The Phone Book has arrived in areas like Scotland, Doncaster, and South East Wales, with the front cover reading: “Final Edition, hold on to it forever”.

The company says it prints 18 million Phone Books each year but will bring an end to production in March 2024. 

BT is encouraging the public to hold on to the books as information in them will still be relevant for years to come.

The Phone Book has run since 1880 and by 1914 was the largest single printing contract in the UK, with a million and a half books being printed each year.

The cover page of the Phone Book, 1880

The last edition showcases a timeline of The Phone Book highlighting key moments from its history such as its computerisation in 1970, its exclusive front covers, its resizing, and the removal of plastic wrap in 2019.

Though originally printed in the UK, the current editions are printed by Einsa Print, based in Spain. The company specialises in large volumes of catalogues, directories, magazines, and brochures, many of which of which have reduced volumes over the past few years.

BT has said that the decision to stop printing the books partly due to dwindling demand but has largely advertised the move as a “greener future”.

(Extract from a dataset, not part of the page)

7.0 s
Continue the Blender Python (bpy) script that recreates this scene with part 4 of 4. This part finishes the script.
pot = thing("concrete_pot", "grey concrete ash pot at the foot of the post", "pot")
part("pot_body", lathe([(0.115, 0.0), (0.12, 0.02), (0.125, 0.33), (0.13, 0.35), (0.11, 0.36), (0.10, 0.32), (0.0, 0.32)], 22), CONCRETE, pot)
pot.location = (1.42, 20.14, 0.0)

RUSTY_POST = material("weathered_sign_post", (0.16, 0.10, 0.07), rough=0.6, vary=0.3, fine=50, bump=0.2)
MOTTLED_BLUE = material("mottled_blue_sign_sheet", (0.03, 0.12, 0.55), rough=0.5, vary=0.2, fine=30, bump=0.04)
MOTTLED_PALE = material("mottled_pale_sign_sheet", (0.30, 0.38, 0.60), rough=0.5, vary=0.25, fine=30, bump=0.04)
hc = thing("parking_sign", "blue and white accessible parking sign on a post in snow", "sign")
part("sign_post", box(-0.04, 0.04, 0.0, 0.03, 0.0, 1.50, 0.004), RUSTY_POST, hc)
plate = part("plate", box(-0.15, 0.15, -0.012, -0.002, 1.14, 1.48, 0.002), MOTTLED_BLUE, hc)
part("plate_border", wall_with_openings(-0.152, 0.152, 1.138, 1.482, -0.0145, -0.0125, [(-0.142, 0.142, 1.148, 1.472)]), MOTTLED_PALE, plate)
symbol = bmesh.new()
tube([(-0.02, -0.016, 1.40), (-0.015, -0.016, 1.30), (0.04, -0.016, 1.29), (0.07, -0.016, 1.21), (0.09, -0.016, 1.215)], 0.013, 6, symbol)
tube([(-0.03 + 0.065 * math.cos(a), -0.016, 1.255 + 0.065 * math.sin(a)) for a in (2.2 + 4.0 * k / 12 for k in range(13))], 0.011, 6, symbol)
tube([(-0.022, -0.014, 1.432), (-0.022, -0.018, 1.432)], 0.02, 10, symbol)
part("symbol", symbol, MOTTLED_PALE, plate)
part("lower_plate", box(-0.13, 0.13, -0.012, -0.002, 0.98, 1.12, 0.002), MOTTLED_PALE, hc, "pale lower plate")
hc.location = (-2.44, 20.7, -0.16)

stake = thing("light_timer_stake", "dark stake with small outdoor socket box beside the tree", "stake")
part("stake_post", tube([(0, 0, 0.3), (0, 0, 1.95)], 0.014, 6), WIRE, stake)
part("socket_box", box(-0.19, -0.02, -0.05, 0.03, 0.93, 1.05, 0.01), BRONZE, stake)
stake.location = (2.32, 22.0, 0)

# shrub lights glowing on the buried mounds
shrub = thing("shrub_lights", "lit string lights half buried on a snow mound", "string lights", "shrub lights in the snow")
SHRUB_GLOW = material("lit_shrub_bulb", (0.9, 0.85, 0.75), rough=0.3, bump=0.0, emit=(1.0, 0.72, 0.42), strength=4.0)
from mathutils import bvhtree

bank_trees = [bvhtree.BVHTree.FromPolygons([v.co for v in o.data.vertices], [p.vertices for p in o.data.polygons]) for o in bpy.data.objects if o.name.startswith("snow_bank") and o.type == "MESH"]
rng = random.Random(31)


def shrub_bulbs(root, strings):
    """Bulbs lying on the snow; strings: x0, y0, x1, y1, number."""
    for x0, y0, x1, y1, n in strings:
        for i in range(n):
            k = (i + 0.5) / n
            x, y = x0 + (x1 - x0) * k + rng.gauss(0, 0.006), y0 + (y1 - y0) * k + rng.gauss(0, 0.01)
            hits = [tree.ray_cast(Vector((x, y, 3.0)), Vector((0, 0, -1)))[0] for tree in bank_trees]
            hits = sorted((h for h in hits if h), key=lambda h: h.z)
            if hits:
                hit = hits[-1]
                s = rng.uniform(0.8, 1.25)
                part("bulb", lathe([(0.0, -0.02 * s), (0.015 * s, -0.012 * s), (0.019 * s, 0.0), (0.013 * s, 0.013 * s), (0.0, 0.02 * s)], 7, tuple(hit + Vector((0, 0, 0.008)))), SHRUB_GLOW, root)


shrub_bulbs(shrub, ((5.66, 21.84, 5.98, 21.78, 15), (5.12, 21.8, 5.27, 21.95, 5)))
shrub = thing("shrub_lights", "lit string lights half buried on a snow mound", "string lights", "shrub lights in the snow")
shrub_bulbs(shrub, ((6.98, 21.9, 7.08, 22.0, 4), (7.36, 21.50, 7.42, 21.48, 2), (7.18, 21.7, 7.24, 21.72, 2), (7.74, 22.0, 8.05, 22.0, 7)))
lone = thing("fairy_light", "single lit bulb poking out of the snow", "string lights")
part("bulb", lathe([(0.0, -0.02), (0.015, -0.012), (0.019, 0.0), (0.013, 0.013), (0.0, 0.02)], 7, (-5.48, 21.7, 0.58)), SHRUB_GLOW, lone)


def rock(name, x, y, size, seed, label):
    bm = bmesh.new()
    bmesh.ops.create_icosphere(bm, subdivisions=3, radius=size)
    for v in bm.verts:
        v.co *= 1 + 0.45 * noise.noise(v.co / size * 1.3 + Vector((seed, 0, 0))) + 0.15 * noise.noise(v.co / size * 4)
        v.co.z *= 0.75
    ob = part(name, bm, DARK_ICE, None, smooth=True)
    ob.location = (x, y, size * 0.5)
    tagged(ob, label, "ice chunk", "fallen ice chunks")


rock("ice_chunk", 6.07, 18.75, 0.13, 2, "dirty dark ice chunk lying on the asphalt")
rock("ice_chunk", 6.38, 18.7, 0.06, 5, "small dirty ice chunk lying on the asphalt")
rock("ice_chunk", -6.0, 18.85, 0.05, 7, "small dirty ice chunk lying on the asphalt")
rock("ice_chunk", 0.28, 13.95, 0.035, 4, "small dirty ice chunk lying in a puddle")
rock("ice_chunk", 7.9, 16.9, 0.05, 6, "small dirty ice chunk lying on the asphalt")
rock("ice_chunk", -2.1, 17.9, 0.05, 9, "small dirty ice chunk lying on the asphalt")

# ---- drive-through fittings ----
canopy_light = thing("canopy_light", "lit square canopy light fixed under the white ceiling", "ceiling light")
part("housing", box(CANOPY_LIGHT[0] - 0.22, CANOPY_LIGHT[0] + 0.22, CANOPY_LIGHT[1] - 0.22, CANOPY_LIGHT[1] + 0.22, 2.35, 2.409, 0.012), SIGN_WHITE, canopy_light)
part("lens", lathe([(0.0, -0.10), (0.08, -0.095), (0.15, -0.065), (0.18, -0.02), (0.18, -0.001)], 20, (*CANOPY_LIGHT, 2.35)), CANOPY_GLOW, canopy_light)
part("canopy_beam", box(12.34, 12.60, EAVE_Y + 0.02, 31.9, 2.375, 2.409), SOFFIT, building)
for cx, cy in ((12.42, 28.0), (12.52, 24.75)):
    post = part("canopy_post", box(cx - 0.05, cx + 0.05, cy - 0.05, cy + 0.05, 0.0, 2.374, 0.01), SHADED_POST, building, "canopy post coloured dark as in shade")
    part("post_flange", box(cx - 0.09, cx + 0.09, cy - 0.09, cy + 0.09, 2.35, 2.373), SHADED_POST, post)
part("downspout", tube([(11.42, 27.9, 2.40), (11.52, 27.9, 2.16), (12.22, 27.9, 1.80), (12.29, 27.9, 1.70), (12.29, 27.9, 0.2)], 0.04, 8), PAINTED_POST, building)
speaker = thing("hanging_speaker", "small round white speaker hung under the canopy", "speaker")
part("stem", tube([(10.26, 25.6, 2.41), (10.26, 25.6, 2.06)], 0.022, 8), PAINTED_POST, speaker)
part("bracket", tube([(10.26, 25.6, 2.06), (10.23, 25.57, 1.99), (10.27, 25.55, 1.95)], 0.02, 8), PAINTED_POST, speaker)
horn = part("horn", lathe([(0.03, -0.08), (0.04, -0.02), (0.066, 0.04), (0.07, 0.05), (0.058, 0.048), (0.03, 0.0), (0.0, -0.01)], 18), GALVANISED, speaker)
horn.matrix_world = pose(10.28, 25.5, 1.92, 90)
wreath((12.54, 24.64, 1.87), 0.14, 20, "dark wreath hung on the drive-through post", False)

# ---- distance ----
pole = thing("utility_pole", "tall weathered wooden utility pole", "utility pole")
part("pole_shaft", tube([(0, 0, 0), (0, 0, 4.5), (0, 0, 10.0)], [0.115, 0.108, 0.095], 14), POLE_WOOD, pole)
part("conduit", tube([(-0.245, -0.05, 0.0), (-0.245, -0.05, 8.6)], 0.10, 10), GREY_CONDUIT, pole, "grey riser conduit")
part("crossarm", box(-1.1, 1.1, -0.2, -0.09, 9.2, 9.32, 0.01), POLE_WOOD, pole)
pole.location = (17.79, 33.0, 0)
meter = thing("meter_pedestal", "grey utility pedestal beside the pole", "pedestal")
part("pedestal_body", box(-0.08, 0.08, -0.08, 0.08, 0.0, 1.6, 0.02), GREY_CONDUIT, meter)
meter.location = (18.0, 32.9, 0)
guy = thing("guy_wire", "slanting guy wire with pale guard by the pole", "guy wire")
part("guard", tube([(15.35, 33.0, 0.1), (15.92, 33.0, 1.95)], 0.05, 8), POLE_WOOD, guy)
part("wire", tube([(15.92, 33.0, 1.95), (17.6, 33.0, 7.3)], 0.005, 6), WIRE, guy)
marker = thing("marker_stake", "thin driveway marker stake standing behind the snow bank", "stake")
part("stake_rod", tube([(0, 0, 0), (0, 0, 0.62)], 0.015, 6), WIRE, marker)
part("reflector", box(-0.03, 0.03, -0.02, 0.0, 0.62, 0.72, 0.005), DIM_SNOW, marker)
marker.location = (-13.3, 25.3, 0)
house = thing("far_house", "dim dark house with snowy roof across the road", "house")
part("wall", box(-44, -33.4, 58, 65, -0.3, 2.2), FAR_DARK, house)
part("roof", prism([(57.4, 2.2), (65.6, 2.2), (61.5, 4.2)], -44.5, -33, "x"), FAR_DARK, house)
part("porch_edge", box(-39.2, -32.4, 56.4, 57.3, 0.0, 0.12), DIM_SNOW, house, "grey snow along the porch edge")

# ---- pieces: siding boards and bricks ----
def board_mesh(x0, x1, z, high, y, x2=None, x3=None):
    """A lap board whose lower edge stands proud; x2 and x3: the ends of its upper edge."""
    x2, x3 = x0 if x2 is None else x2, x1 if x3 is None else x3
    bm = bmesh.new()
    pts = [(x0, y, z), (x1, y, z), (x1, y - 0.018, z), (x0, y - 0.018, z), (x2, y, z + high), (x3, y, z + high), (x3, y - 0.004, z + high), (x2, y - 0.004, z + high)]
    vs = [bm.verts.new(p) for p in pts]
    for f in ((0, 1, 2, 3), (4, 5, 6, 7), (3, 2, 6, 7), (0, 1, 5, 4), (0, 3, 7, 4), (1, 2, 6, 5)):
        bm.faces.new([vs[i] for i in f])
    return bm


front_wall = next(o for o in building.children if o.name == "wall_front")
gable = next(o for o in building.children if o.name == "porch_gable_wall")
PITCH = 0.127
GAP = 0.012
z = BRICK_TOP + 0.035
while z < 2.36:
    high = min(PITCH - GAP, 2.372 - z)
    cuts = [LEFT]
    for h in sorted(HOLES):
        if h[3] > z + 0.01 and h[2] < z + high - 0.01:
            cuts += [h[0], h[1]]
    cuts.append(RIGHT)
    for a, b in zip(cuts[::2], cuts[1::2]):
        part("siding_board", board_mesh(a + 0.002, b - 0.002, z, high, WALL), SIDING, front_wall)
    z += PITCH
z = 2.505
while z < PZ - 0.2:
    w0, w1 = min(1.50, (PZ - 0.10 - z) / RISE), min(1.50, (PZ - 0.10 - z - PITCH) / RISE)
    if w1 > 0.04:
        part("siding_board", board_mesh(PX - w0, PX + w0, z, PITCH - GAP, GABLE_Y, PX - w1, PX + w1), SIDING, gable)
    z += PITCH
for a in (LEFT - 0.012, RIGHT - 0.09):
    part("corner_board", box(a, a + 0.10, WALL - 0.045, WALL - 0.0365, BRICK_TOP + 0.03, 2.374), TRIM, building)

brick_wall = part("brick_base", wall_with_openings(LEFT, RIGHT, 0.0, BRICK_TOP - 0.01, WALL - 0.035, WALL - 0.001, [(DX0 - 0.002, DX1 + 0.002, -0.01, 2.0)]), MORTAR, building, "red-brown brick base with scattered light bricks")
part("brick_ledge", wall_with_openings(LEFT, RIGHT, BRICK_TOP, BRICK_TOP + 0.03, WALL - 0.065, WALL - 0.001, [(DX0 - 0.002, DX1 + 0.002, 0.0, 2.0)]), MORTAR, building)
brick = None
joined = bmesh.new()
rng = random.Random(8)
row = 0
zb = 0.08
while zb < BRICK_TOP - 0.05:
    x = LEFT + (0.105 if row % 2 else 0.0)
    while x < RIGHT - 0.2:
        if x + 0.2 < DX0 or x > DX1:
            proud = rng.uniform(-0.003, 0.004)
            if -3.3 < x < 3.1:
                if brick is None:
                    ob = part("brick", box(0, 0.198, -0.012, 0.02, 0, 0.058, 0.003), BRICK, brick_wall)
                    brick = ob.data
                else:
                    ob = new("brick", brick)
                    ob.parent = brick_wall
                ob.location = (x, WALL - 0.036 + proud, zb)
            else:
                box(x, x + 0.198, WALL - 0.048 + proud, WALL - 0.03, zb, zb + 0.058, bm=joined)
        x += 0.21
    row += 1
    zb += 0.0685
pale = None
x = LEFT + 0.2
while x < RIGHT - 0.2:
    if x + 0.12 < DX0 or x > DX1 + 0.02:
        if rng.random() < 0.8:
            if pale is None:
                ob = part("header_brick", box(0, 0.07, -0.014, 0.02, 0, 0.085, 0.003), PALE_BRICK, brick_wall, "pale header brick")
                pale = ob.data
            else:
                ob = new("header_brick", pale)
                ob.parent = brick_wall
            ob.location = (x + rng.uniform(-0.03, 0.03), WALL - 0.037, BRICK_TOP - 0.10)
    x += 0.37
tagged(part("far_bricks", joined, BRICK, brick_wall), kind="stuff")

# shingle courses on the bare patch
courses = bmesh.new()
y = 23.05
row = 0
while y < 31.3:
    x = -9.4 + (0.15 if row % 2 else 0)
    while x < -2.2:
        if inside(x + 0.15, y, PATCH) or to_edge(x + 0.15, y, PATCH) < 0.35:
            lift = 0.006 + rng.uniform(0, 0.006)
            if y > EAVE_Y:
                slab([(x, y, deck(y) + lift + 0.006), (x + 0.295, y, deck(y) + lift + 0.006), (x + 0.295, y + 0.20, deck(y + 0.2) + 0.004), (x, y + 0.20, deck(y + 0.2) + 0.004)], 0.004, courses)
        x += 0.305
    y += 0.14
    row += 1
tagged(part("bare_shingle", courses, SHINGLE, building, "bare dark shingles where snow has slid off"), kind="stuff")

The company claims: “It’s a move that will have a positive impact on the environment: helping us save around 6,000 tonnes of paper every year – the equivalent of 72,000 trees. It will also help us progress towards BT Group’s target to become a Net Zero business by 2030.”

The statistics made by BT unfortunately go against facts and statistics proven by organisations like Two Sides which state that paper ensures healthy growing forests which encourage climate and biodiversity protection.

Over several years Two Sides has highlighted the serious danger of greenwashing to the print and packaging industries, citing a potential loss of £22.4m of annual value if left unchallenged.  

BT's first telephone phone book launched in Manchester Central, 1984

Many national publications have reiterated BT’s claims but largely focused on the legacy of the books and how the loss will affect communities.

In 2019 The Yellow Pages business directory, owned by Yell, stopped printing after five decades. Like The Phone Book, the publication also moved online due to the change in consumer habits.

BT says it has not taken the move lightly and to ensure customers who rely on the books aren’t left behind they have consulted with Ofcom to put measures in place to support those who may be affected.

For those who still wish to receive a copy BT says customers will be able to order one at a ‘reasonable cost’.